**To do**
Repeat all the material exactly; pictures stay out of your copy.

===

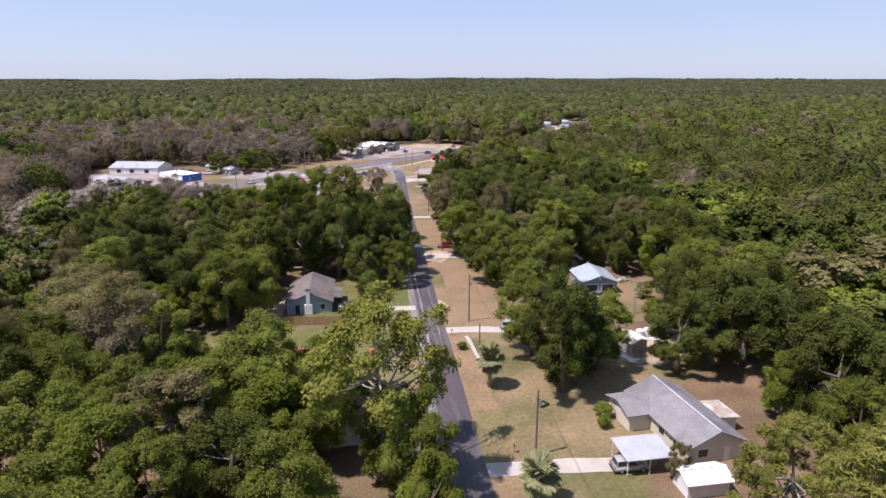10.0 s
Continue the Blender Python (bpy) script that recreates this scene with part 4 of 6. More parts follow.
mid_x = [q for q in mid_list if path_gap(q[1], q[2]) < 110]
mid_a = [q for q in mid_list if 110 <= path_gap(q[1], q[2]) < 200]
mid_b = [q for q in mid_list if 200 <= path_gap(q[1], q[2]) < 320]
mid_c = [q for q in mid_list if path_gap(q[1], q[2]) >= 320]
woods("woodland", mid_x, "dense green woodland of oaks and pines near the road", 10, 5, 1500, (0.30, 0.20), 1.12)
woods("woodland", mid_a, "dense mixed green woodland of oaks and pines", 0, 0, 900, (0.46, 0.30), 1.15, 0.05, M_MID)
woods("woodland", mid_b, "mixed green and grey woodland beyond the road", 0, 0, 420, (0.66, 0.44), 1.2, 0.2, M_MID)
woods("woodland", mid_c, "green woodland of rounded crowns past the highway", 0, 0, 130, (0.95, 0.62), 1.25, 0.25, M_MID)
rng = random.Random(29)
far_list = []
for n_try in range(36000):
    a = rng.uniform(-0.56, 0.76)
    d = math.sqrt(rng.uniform(640.0 ** 2, 1380.0 ** 2))
    x, y = math.sin(a) * d, 60 + math.cos(a) * d
    if y < 762 or near_taken(x, y, rng.uniform(3.2, 9.6)):
        continue
    if any((hx - x) ** 2 + (hy - y) ** 2 < 17 ** 2 for hx, hy in TALL_CLEAR) or any(((x - ex) / ea) ** 2 + ((y - ey) / eb) ** 2 < 1 for ex, ey, ea, eb in FAR_GAPS):
        continue
    taken.setdefault((int(x // 8), int(y // 8)), []).append((x, y, 6.0))
    g = noise.noise((x * 0.006, y * 0.006, 2.0))
    u = rng.random()
    k = "moss" if g > 0.3 and u < 0.5 else "olive" if u < 0.22 else "bright" if u < 0.40 else "shade" if u < 0.64 else "oak"
    far_list.append((k, x, y, rng.uniform(*HEIGHTS[k])))
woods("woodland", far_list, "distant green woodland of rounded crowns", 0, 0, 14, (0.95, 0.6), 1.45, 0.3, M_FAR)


def dome_template():
    """The upper part of a low-poly ball."""
    keep = ICO0_F[ICO0_V[ICO0_F].mean(1)[:, 2] > -0.35]
    used, t = np.unique(keep, return_inverse=True)
    return ICO0_V[used], t.reshape(-1, 3)


def horizon_woods():
    """Crowns on to the horizon, one uneven dome each, larger and sparser with distance, over a closed canopy sheet."""
    rg = np.random.default_rng(3)
    dv, dt = dome_template()
    vs, ts, tm, nv = [], [], [], 0
    for r0, r1, cell, size in ((1330, 2000, 13.0, 7.2), (2000, 3000, 21.0, 10.5), (3000, 4600, 34.0, 16.0)):
        n = int((r1 ** 2 - r0 ** 2) / 2 * 1.34 / cell ** 2)
        ang, d = rg.uniform(-0.57, 0.77, n), np.sqrt(rg.uniform(r0 ** 2, r1 ** 2, n))
        X, Y = np.sin(ang) * d, 60 + np.cos(ang) * d
        R = size * rg.uniform(0.6, 1.35, n)
        T = far_top(X, Y, d) + rg.uniform(-2.5, 3.5, n)
        H = R * rg.uniform(0.55, 0.9, n)
        jit = 1 + rg.uniform(-0.2, 0.2, (n, len(dv), 1))
        v = dv[None] * jit * np.stack([R, R, H], -1)[:, None] + np.stack([X, Y, T - H], -1)[:, None]
        vs.append(v.reshape(-1, 3))
        ts.append((dt[None] + (np.arange(n) * len(dv))[:, None, None] + nv).reshape(-1, 3))
        stand = np.sin(X * 0.011 + 2.0 * np.sin(Y * 0.006)) * np.sin(Y * 0.008 + 1.0)
        u = rg.uniform(0, 1, n) + 0.22 * stand
        tm.append(np.repeat(np.where(u < 0.34, 2, np.where(u < 0.66, 0, np.where(u < 0.84, 1, np.where(u < 1.0, 4, 5)))), len(dt)))
        nv += n * len(dv)
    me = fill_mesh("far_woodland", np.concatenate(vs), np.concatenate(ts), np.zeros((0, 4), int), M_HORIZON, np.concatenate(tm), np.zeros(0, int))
    tagged(new("far_woodland", me), "endless green woodland reaching a level horizon", "woodland", kind="stuff")


def far_top(X, Y, d):
    """Height of the distant tree tops: level ground that swells a little towards the horizon."""
    far = np.clip((d - 2400) / 2600, 0, 1)
    return 15.0 + 2.0 * np.sin(X * 0.004 + 1.0) * np.sin(Y * 0.0027) + far * (25 + 4 * np.sin(X * 0.0011 + 0.7) + 4 * np.sin(X * 0.0043 + Y * 0.001) + 3 * np.sin(X * 0.013))


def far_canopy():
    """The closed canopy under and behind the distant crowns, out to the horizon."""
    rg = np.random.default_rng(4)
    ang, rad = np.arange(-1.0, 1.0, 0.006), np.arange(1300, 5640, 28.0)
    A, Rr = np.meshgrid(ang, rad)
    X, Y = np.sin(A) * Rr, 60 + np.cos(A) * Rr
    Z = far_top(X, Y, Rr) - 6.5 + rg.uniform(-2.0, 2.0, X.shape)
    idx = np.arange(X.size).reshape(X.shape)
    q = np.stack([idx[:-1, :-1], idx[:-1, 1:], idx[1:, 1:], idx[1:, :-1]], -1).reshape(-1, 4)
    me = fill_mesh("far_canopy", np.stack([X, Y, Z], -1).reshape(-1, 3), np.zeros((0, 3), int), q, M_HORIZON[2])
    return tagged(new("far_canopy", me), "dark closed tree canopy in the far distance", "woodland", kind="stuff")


horizon_woods()
far_canopy()


# ---- buildings ----
def window_part(parent, x, y, z, w, h, face, frame_mat=None):
    """A framed window set 4 cm proud of the wall; face is the outward heading in degrees."""
    win = part("window", box(w + 0.16, 0.09, h + 0.16, (0, 0, -0.08)), frame_mat or M_WHITE, parent)
    win.matrix_basis = pose(x, y, z, 0, 0, face)
    pane = part("pane", box(w, 0.05, h, (0, -0.04, 0)), M_GLASS, win, "dark window glass")
    return win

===

**Exercise output**
10.0 s
Continue the Blender Python (bpy) script that recreates this scene with part 4 of 6. More parts follow.
mid_x = [q for q in mid_list if path_gap(q[1], q[2]) < 110]
mid_a = [q for q in mid_list if 110 <= path_gap(q[1], q[2]) < 200]
mid_b = [q for q in mid_list if 200 <= path_gap(q[1], q[2]) < 320]
mid_c = [q for q in mid_list if path_gap(q[1], q[2]) >= 320]
woods("woodland", mid_x, "dense green woodland of oaks and pines near the road", 10, 5, 1500, (0.30, 0.20), 1.12)
woods("woodland", mid_a, "dense mixed green woodland of oaks and pines", 0, 0, 900, (0.46, 0.30), 1.15, 0.05, M_MID)
woods("woodland", mid_b, "mixed green and grey woodland beyond the road", 0, 0, 420, (0.66, 0.44), 1.2, 0.2, M_MID)
woods("woodland", mid_c, "green woodland of rounded crowns past the highway", 0, 0, 130, (0.95, 0.62), 1.25, 0.25, M_MID)
rng = random.Random(29)
far_list = []
for n_try in range(36000):
    a = rng.uniform(-0.56, 0.76)
    d = math.sqrt(rng.uniform(640.0 ** 2, 1380.0 ** 2))
    x, y = math.sin(a) * d, 60 + math.cos(a) * d
    if y < 762 or near_taken(x, y, rng.uniform(3.2, 9.6)):
        continue
    if any((hx - x) ** 2 + (hy - y) ** 2 < 17 ** 2 for hx, hy in TALL_CLEAR) or any(((x - ex) / ea) ** 2 + ((y - ey) / eb) ** 2 < 1 for ex, ey, ea, eb in FAR_GAPS):
        continue
    taken.setdefault((int(x // 8), int(y // 8)), []).append((x, y, 6.0))
    g = noise.noise((x * 0.006, y * 0.006, 2.0))
    u = rng.random()
    k = "moss" if g > 0.3 and u < 0.5 else "olive" if u < 0.22 else "bright" if u < 0.40 else "shade" if u < 0.64 else "oak"
    far_list.append((k, x, y, rng.uniform(*HEIGHTS[k])))
woods("woodland", far_list, "distant green woodland of rounded crowns", 0, 0, 14, (0.95, 0.6), 1.45, 0.3, M_FAR)


def dome_template():
    """The upper part of a low-poly ball."""
    keep = ICO0_F[ICO0_V[ICO0_F].mean(1)[:, 2] > -0.35]
    used, t = np.unique(keep, return_inverse=True)
    return ICO0_V[used], t.reshape(-1, 3)


def horizon_woods():
    """Crowns on to the horizon, one uneven dome each, larger and sparser with distance, over a closed canopy sheet."""
    rg = np.random.default_rng(3)
    dv, dt = dome_template()
    vs, ts, tm, nv = [], [], [], 0
    for r0, r1, cell, size in ((1330, 2000, 13.0, 7.2), (2000, 3000, 21.0, 10.5), (3000, 4600, 34.0, 16.0)):
        n = int((r1 ** 2 - r0 ** 2) / 2 * 1.34 / cell ** 2)
        ang, d = rg.uniform(-0.57, 0.77, n), np.sqrt(rg.uniform(r0 ** 2, r1 ** 2, n))
        X, Y = np.sin(ang) * d, 60 + np.cos(ang) * d
        R = size * rg.uniform(0.6, 1.35, n)
        T = far_top(X, Y, d) + rg.uniform(-2.5, 3.5, n)
        H = R * rg.uniform(0.55, 0.9, n)
        jit = 1 + rg.uniform(-0.2, 0.2, (n, len(dv), 1))
        v = dv[None] * jit * np.stack([R, R, H], -1)[:, None] + np.stack([X, Y, T - H], -1)[:, None]
        vs.append(v.reshape(-1, 3))
        ts.append((dt[None] + (np.arange(n) * len(dv))[:, None, None] + nv).reshape(-1, 3))
        stand = np.sin(X * 0.011 + 2.0 * np.sin(Y * 0.006)) * np.sin(Y * 0.008 + 1.0)
        u = rg.uniform(0, 1, n) + 0.22 * stand
        tm.append(np.repeat(np.where(u < 0.34, 2, np.where(u < 0.66, 0, np.where(u < 0.84, 1, np.where(u < 1.0, 4, 5)))), len(dt)))
        nv += n * len(dv)
    me = fill_mesh("far_woodland", np.concatenate(vs), np.concatenate(ts), np.zeros((0, 4), int), M_HORIZON, np.concatenate(tm), np.zeros(0, int))
    tagged(new("far_woodland", me), "endless green woodland reaching a level horizon", "woodland", kind="stuff")


def far_top(X, Y, d):
    """Height of the distant tree tops: level ground that swells a little towards the horizon."""
    far = np.clip((d - 2400) / 2600, 0, 1)
    return 15.0 + 2.0 * np.sin(X * 0.004 + 1.0) * np.sin(Y * 0.0027) + far * (25 + 4 * np.sin(X * 0.0011 + 0.7) + 4 * np.sin(X * 0.0043 + Y * 0.001) + 3 * np.sin(X * 0.013))


def far_canopy():
    """The closed canopy under and behind the distant crowns, out to the horizon."""
    rg = np.random.default_rng(4)
    ang, rad = np.arange(-1.0, 1.0, 0.006), np.arange(1300, 5640, 28.0)
    A, Rr = np.meshgrid(ang, rad)
    X, Y = np.sin(A) * Rr, 60 + np.cos(A) * Rr
    Z = far_top(X, Y, Rr) - 6.5 + rg.uniform(-2.0, 2.0, X.shape)
    idx = np.arange(X.size).reshape(X.shape)
    q = np.stack([idx[:-1, :-1], idx[:-1, 1:], idx[1:, 1:], idx[1:, :-1]], -1).reshape(-1, 4)
    me = fill_mesh("far_canopy", np.stack([X, Y, Z], -1).reshape(-1, 3), np.zeros((0, 3), int), q, M_HORIZON[2])
    return tagged(new("far_canopy", me), "dark closed tree canopy in the far distance", "woodland", kind="stuff")


horizon_woods()
far_canopy()


# ---- buildings ----
def window_part(parent, x, y, z, w, h, face, frame_mat=None):
    """A framed window set 4 cm proud of the wall; face is the outward heading in degrees."""
    win = part("window", box(w + 0.16, 0.09, h + 0.16, (0, 0, -0.08)), frame_mat or M_WHITE, parent)
    win.matrix_basis = pose(x, y, z, 0, 0, face)
    pane = part("pane", box(w, 0.05, h, (0, -0.04, 0)), M_GLASS, win, "dark window glass")
    return win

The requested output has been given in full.